The new springs of hope which emanate from the ecclesial movements and faith communities remind everyone that the radicality of the Gospel can still be possibly lived nowadays, particularly in this prevailing culture wherein everything seems to go provided that one gets the popular support to thrive at all costs. Being a Franciscan I cannot not extol God’s grace in Saint Francis of Assisi, who, as a founder of one of these movements, keeps being remembered for his sine glossa, “without gloss”, approach to the Bible as he recorded in his Testament: “And after the Lord gave me brothers, no one showed me what I should do, but the Most High Himself revealed to me that I should live according to the form of the Holy Gospel. And I had this written down simply and in a few words and the Lord Pope confirmed it for me”. To put it more direct, Francis reasoned in the following way: God said it. I believe it. That settles it.

However, in his radicality, Francis felt that he was part of the Church. Thus, he did not want to do anything without the approval of his beloved Mother Church. He craved for the approval by “the Lord Pope”. Thus, these lay groups get purified and solidified when they conform to the “criteria of ecclesiality” as Christifidelis Laici rightly points out. Such an ecclesiality cements these movements and communities with the ecclesial characteristic of “communion and mission” (no.30). Hence, all this calls for “clear and definite criteria for discerning and recognizing such lay groups” (no.30).

The apostolic exhortation about the vocation and the mission of the lay faithful in the Church and in the World, lists them in the subsequent manner in number 30:

“- The primacy given to the call of every Christian to holiness, as it is manifested ‘in the fruits of grace which the spirit produces in the faithful’ and in a growth towards the fullness of Christian life and the perfection of charity. In this sense whatever association of the lay faithful there might be, it is always called to be more of an instrument leading to holiness in the Church, through fostering and promoting ‘a more intimate unity between the everyday life of its members and their faith’.

- The responsibility of professing the Catholic faith, embracing and proclaiming the truth about Christ, the Church and humanity, in obedience to the Church's Magisterium, as the Church interprets it. For this reason, every association of the lay faithful must be a forum where the faith is proclaimed as well as taught in its total content.

- The witness to a strong and authentic communion in filial relationship to the Pope, in total adherence to the belief that he is the perpetual and visible centre of unity of the universal Church, and with the local Bishop, ‘the visible principle and foundation of unity’ in the particular Church, and in ‘mutual esteem for all forms of the Church's apostolate’. The communion with Pope and Bishop must be expressed in loyal readiness to embrace the doctrinal teachings and pastoral initiatives of both Pope and Bishop. Moreover, Church communion demands both an acknowledgment of a legitimate plurality of forms in the associations of the lay faithful in the Church and at the same time, a willingness to cooperate in working together.
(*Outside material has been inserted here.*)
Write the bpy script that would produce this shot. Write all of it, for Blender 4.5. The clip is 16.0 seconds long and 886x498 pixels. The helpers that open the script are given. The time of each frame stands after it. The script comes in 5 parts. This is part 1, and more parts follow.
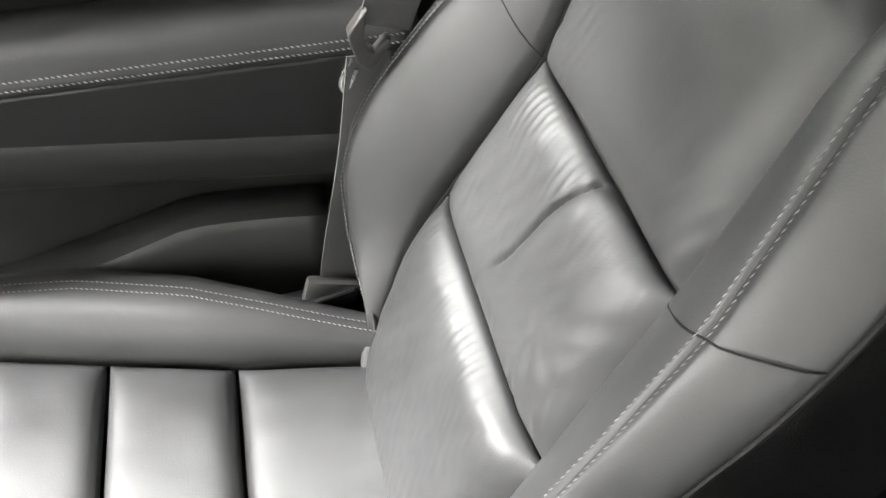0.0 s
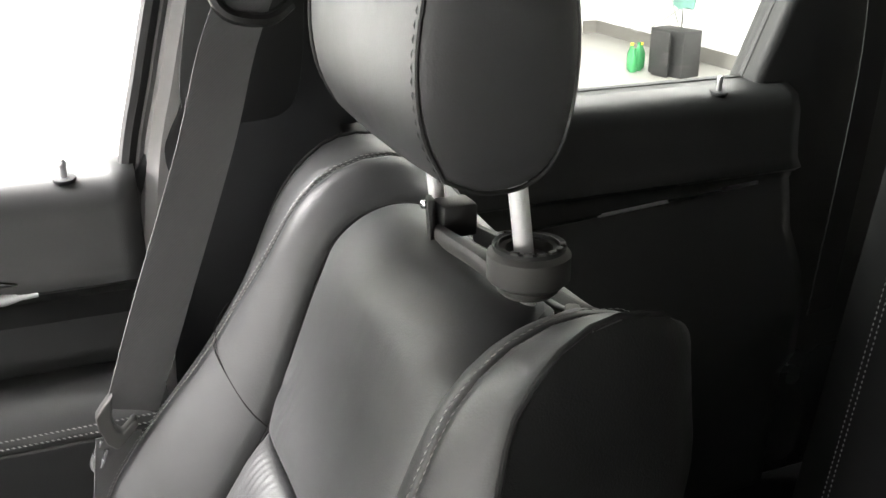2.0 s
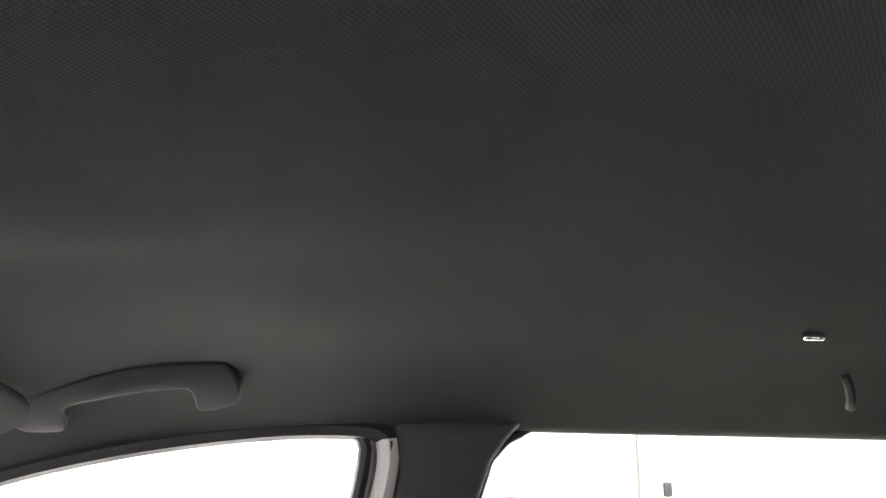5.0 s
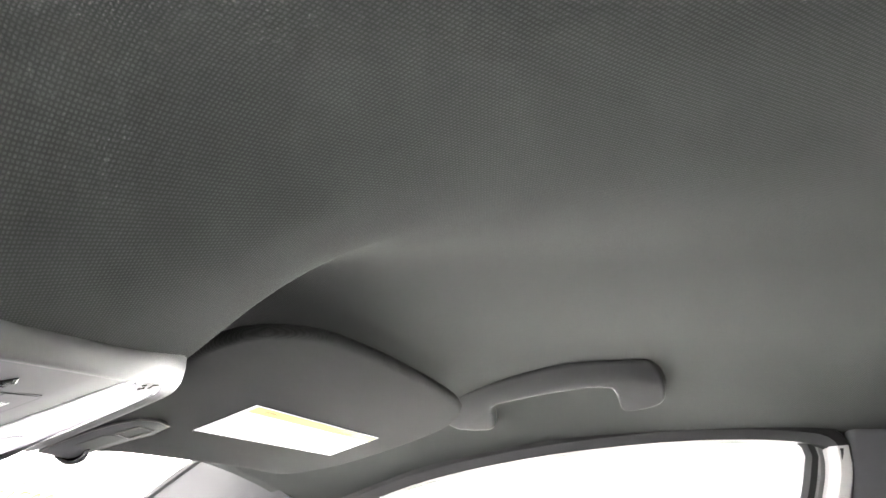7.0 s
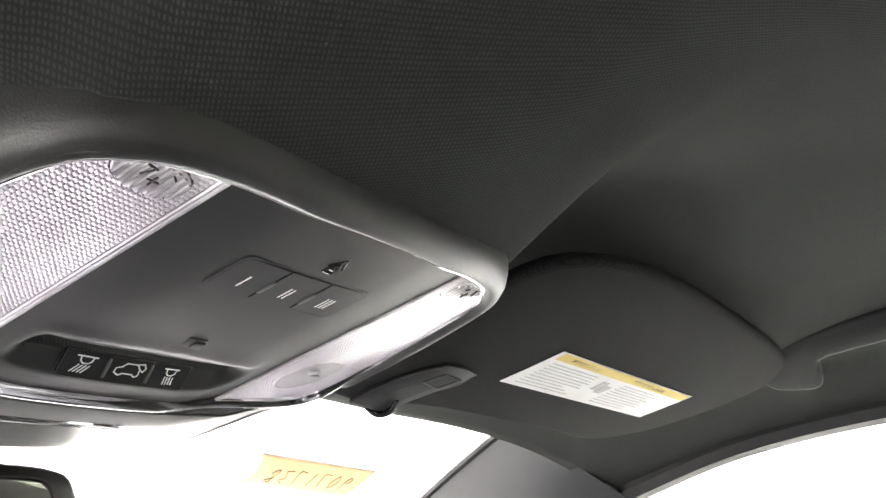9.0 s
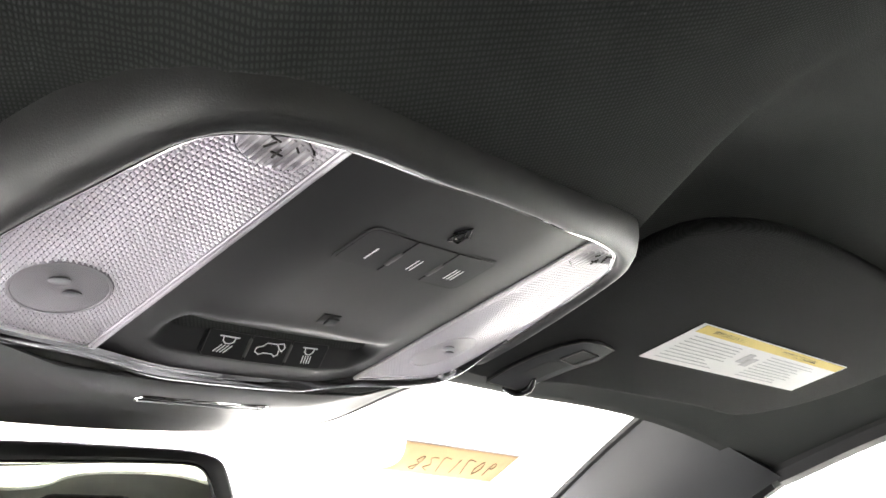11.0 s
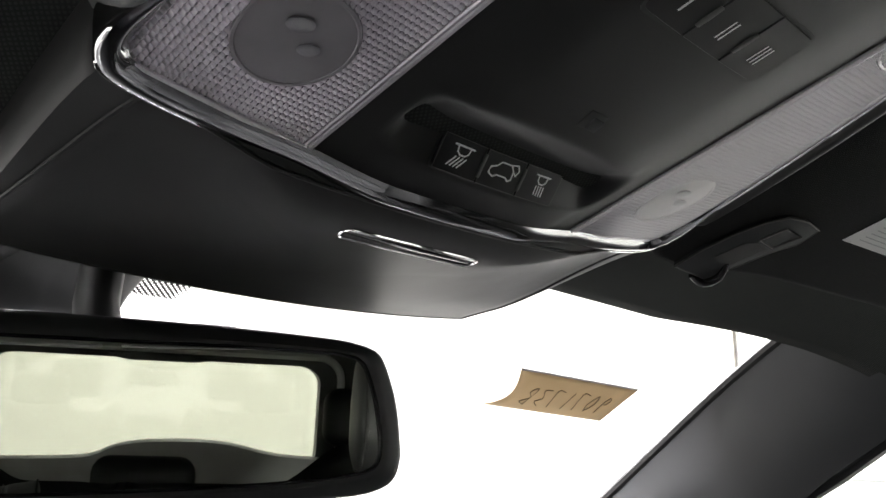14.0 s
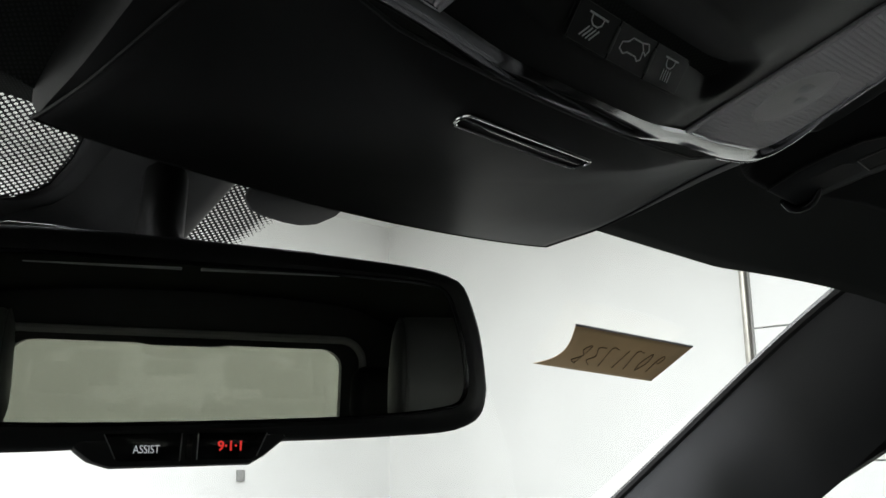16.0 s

- Conformity to and participation in the Church's apostolic goals, that is, ‘the evangelization and sanctification of humanity and the Christian formation of people's conscience, so as to enable them to infuse the spirit of the gospel into the various communities and spheres of life’. From this perspective, every one of the group forms of the lay faithful is asked to have a missionary zeal which will increase their effectiveness as participants in a re-evangelization.

- A commitment to a presence in human society, which in light of the Church's social doctrine, places it at the service of the total dignity of the person.”

When the latter criteria are met these ecclesial movements and faith communities can be likened to a wise man who built his house upon the rock; and the rain fell, and the floods came, and the winds blew and beat upon that house, but it did not fall, because it had been founded on the rock (Matt 7:24-25).

On the other hand, the Church, as a caring mother, needs to assist, educate, protect and correct, where necessary, these ecclesial movements and faith communities. As her children they need her loving attention and, God forbid, if they are left by themselves until they disintegrate or take the wrong path. As Jesus said in John’s Gospel: Every branch that does bear fruit he prunes, that it may bear more fruit (John 15:2). Moreover the Church cannot afford abort these ecclesial communities and communities of faith from her maternal womb or disown them from her motherly care. They are her own children by God’s grace too! Otherwise, the Church would not only be abdicating from her responsibility to care for them but also obstructing God’s Spirit from touching the lives of their members together with those who, through their living witness of faith of both word and deed, will believe in Christ (see John 17:20), including people who have become estranged from the instituitional Church.

Christifideles Laici diligently harps on this essential point when it openly guides the Church’s Pastors: “The Pastors of the Church even if faced with possible and understandable difficulties as a result of such associations and the process of employing new forms, cannot renounce the service provided by their authority, not simply for the well-being of the Church, but also for the well-being of the lay associations themselves. In this sense they ought to accompany their work of discernment with guidance and, above all, encouragement so that lay associations might grow in Church communion and mission” (no.31).

A very wise pastoral attitude they can easily, humbly, and persistently adopt and discerningly put into practice is that proposed by the Prophet Isaiah concerning the Servant of Yahweh: a bruised reed he will not break, and a dimly burning wick he will not quench (Is 42:3). And, as Pope Francis said in his homily of January 1 2015, “the Church is herself God’s great family, which brings Christ to us.” That Christ which gives peace, love, forgiveness, reconciliation, communion, commission, an ever second chance, and prepares and sends for mission. Let us be all, Church and ecclesial movements and faith communities together, One Church, One Journey!